Quantifying deep cryogenic treatment extent and its effect on steel properties

Authors: Funk, Paul; KANAAN, AHMED - New Mexico State University; SHANK, CHRISTINE - New Mexico State University; COOKE, PETER - New Mexico State University; SEVOSTIANOV, IGOR - New Mexico State University; Thomas, Joseph; PATE, MICHAEL - Down River Cryogenics, Llc

Submitted to: International Journal of Engineering Science
Publication Type: Peer Reviewed Journal
Publication Acceptance Date: 6/17/2021
Publication Date: 7/1/2021
Citation: Funk, P.A., Kanaan, A., Shank, C., Cooke, P., Sevostianov, I., Thomas, J.W., Pate, M.O. 2021. Quantifying deep cryogenic treatment extent and its effect on steel properties. International Journal of Engineering Science. 167. Article 103521. https://doi.org/10.1016/j.ijengsci.2021.103521.
DOI: https://doi.org/10.1016/j.ijengsci.2021.103521

Interpretive Summary: Deep cryogenic treatment (DCT) is a thermal process where tools or parts are slowly lowered to the temperature of liquid nitrogen and held there for 1 to 3 days before slowly being brought back to room temperature. It has been used to extend the life of cutting tools for nearly a century, but, as researchers don’t agree on which changes brought about by DCT result in better performance, there is no measurable property to quantify the extent of DCT. Easily measured physical properties including yield strength, Young’s modulus, and hardness are not affected by DCT, and scanning electron micrographs only provide qualitative results. This paper reports a breakthrough. The electrical resistance of spring steel specimens with and without DCT were measured and found to correlate to changes in steel’s crystal structure (austenite becomes martensite during DCT). Resistivity is a quantitative measure of the extent of DCT.

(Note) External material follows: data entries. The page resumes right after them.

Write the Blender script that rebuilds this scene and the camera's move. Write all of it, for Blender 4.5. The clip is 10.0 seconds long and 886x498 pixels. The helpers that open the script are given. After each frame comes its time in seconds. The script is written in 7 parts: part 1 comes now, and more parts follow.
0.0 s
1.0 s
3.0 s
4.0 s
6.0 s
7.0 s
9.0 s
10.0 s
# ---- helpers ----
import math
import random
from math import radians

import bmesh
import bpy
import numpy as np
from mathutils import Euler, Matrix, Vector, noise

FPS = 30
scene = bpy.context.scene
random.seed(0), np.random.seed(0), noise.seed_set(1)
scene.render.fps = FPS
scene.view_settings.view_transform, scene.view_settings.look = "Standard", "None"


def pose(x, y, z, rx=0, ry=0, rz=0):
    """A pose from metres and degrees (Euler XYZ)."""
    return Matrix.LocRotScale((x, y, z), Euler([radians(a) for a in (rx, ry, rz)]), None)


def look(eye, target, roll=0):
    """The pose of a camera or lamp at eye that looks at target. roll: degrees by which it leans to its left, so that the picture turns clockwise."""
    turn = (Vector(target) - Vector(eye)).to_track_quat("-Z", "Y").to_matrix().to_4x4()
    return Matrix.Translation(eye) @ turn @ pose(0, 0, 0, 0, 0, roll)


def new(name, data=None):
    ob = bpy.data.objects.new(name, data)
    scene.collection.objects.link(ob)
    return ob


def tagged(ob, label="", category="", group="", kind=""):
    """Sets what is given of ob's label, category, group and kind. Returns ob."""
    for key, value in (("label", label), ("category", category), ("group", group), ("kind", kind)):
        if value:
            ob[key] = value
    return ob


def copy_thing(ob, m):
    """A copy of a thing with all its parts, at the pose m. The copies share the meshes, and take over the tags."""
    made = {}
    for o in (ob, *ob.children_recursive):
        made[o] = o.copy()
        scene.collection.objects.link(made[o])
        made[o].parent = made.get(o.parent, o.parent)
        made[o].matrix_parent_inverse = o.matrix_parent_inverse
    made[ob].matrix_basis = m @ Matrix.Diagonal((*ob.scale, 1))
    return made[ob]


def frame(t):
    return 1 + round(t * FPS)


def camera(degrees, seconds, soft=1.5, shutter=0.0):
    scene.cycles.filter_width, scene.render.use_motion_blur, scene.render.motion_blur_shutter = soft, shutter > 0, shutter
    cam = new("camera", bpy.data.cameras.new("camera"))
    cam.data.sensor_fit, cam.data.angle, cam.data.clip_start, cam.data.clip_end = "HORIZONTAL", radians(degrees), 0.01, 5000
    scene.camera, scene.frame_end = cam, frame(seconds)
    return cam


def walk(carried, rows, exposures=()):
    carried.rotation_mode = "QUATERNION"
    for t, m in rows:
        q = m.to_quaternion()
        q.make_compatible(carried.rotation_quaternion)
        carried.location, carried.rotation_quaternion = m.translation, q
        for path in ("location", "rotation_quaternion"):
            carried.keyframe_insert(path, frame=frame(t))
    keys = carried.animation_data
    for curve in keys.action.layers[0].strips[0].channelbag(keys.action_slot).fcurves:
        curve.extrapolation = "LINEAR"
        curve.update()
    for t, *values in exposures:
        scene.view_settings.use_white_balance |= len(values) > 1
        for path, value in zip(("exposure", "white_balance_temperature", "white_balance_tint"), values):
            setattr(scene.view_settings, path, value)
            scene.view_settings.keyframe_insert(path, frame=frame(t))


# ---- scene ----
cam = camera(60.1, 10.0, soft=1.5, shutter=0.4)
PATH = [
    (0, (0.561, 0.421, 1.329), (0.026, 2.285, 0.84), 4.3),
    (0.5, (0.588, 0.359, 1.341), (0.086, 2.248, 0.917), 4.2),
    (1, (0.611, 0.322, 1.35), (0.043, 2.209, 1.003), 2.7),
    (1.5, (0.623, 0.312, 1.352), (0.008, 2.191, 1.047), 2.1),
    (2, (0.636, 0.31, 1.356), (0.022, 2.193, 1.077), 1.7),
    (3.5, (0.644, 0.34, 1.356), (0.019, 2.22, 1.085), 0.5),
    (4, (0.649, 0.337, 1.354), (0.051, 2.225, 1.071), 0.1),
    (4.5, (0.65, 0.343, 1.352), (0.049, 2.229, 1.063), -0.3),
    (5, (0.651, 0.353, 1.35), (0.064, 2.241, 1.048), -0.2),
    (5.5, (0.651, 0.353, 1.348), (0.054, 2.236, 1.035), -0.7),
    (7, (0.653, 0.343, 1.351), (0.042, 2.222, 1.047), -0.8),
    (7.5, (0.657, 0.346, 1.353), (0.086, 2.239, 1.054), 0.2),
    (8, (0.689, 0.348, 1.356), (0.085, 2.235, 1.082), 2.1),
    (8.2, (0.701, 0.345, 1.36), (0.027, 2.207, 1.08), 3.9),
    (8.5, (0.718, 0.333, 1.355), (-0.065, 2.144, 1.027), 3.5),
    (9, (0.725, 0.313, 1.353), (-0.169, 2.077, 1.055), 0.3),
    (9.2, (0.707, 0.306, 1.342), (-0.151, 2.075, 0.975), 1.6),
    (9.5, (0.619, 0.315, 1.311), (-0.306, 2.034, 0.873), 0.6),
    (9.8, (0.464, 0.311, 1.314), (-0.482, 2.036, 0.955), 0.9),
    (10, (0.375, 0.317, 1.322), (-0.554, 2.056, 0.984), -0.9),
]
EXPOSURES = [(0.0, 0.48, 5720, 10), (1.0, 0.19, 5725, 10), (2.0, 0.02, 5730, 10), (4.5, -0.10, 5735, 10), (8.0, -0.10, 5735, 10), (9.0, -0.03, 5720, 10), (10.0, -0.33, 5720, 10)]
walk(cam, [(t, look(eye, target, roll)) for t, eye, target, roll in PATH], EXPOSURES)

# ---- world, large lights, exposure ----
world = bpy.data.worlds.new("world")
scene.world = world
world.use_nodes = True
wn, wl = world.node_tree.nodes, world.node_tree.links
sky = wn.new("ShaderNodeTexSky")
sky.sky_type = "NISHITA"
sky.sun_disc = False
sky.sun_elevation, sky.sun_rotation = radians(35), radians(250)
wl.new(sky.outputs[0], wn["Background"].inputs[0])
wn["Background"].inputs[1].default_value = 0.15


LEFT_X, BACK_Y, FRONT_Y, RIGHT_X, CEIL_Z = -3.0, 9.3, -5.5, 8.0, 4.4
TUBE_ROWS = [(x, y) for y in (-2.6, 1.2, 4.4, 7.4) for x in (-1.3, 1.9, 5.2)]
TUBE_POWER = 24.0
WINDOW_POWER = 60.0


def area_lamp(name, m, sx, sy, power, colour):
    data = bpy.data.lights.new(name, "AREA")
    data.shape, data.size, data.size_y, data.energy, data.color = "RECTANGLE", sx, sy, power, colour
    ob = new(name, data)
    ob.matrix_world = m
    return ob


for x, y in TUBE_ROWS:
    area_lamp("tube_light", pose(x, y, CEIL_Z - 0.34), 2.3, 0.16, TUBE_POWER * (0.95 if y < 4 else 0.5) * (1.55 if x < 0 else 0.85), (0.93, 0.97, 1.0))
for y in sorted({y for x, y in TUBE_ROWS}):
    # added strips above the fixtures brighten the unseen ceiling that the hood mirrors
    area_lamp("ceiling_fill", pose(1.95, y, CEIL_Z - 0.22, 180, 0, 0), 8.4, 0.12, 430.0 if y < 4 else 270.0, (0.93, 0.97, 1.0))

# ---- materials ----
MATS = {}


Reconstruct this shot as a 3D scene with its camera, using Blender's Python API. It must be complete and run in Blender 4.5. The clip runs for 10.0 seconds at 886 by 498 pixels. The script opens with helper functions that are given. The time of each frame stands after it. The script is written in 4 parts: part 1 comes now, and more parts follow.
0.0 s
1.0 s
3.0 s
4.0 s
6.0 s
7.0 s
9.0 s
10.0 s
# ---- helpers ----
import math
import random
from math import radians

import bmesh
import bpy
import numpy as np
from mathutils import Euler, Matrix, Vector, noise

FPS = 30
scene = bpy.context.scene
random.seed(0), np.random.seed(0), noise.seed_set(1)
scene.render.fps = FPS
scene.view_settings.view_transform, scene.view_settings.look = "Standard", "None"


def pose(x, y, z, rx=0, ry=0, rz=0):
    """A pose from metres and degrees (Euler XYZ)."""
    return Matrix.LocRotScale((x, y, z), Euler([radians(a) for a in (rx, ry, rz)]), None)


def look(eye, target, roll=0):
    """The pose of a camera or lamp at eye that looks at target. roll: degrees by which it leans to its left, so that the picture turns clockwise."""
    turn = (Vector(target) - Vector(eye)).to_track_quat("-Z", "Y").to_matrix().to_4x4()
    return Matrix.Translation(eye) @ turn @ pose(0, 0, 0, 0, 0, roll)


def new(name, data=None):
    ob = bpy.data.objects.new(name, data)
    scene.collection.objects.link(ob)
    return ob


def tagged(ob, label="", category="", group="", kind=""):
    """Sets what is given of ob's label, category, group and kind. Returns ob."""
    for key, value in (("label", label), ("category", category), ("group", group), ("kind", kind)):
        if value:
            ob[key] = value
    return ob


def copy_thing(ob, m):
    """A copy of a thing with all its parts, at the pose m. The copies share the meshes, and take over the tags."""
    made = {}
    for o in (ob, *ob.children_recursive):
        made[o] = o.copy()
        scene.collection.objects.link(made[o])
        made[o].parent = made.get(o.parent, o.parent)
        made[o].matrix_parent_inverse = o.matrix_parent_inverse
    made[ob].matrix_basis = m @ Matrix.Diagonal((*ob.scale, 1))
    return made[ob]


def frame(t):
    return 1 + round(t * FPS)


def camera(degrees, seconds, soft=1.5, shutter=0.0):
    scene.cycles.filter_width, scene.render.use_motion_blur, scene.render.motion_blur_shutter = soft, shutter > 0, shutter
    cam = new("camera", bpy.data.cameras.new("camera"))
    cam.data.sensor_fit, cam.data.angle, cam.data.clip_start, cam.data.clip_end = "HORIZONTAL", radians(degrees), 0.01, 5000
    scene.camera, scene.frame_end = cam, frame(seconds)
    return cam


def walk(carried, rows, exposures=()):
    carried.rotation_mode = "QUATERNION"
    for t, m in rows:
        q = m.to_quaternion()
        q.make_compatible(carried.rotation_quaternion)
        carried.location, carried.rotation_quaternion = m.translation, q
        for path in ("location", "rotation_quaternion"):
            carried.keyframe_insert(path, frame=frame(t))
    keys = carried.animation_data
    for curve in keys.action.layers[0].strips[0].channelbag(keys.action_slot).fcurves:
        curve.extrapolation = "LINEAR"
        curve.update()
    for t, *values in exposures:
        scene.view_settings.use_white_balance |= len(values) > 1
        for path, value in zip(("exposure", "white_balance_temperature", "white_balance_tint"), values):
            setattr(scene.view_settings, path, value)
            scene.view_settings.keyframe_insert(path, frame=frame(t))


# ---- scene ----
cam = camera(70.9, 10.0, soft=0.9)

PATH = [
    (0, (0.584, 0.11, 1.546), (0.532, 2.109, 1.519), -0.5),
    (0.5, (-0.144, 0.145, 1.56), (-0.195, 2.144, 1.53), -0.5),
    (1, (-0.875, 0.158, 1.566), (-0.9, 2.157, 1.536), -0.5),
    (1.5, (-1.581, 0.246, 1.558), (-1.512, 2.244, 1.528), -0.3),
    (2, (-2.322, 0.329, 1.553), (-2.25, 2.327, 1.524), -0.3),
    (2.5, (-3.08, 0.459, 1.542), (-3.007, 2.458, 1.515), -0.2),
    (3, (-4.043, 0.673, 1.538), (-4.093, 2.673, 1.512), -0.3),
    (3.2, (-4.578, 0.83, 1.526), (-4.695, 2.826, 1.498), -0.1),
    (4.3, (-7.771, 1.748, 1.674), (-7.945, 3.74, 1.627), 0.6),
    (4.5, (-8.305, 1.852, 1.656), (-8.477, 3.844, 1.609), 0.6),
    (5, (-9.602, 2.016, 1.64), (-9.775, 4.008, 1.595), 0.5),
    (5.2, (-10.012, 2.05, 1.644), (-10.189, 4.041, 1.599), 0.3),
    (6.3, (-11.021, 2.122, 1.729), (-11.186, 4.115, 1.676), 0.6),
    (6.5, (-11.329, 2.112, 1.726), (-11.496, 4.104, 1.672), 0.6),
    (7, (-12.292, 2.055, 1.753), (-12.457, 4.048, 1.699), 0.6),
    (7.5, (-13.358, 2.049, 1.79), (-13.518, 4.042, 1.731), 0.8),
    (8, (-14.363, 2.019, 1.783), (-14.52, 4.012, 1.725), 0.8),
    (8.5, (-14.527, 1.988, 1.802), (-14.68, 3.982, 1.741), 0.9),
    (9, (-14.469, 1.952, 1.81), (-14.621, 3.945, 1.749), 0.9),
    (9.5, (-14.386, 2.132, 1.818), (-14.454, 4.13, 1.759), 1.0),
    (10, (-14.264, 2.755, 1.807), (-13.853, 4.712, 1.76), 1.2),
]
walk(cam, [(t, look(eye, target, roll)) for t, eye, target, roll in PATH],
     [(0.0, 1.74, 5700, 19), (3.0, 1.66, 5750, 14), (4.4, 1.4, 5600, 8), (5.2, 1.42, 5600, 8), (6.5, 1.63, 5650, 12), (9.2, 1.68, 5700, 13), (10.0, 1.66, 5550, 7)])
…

Technical Abstract: Deep cryogenic treatment (DCT) has been known since the 1930s to improve hardness, fatigue resistance, and wear resistance of steel. While the effect of DCT on wear properties has been well documented, there is no consensus regarding the causal mechanisms, nor a widely accepted quantitative description of them. DCT transforms retained austenite into martensite and triggers the precipitation of fine carbides, among other things. We observed that DCT had a negligible effect on Young’s modulus and the yield limit of high carbon spring steel. The observed microstructural changes (presence of specific dendritic inhomogeneities typical for inclusions of austenitic phase in non-treated specimens and homogeneous microstructure of treated ones) can serve for qualitative purposes only. However, we found that DCT led to a decrease in steel electrical resistivity which can be explained by noticeable difference between the resistivities of the martensitic and austenitic phases. We propose a micromechanical model for electrical resistivity which allows monitoring of the content of retained austenite and postulate that it can be used for other materials as well. We also observed increased resistivity after mechanical loading of the specimens, correlating with increased dislocation density caused by loading. This quantity can be used to assess the average dislocation density.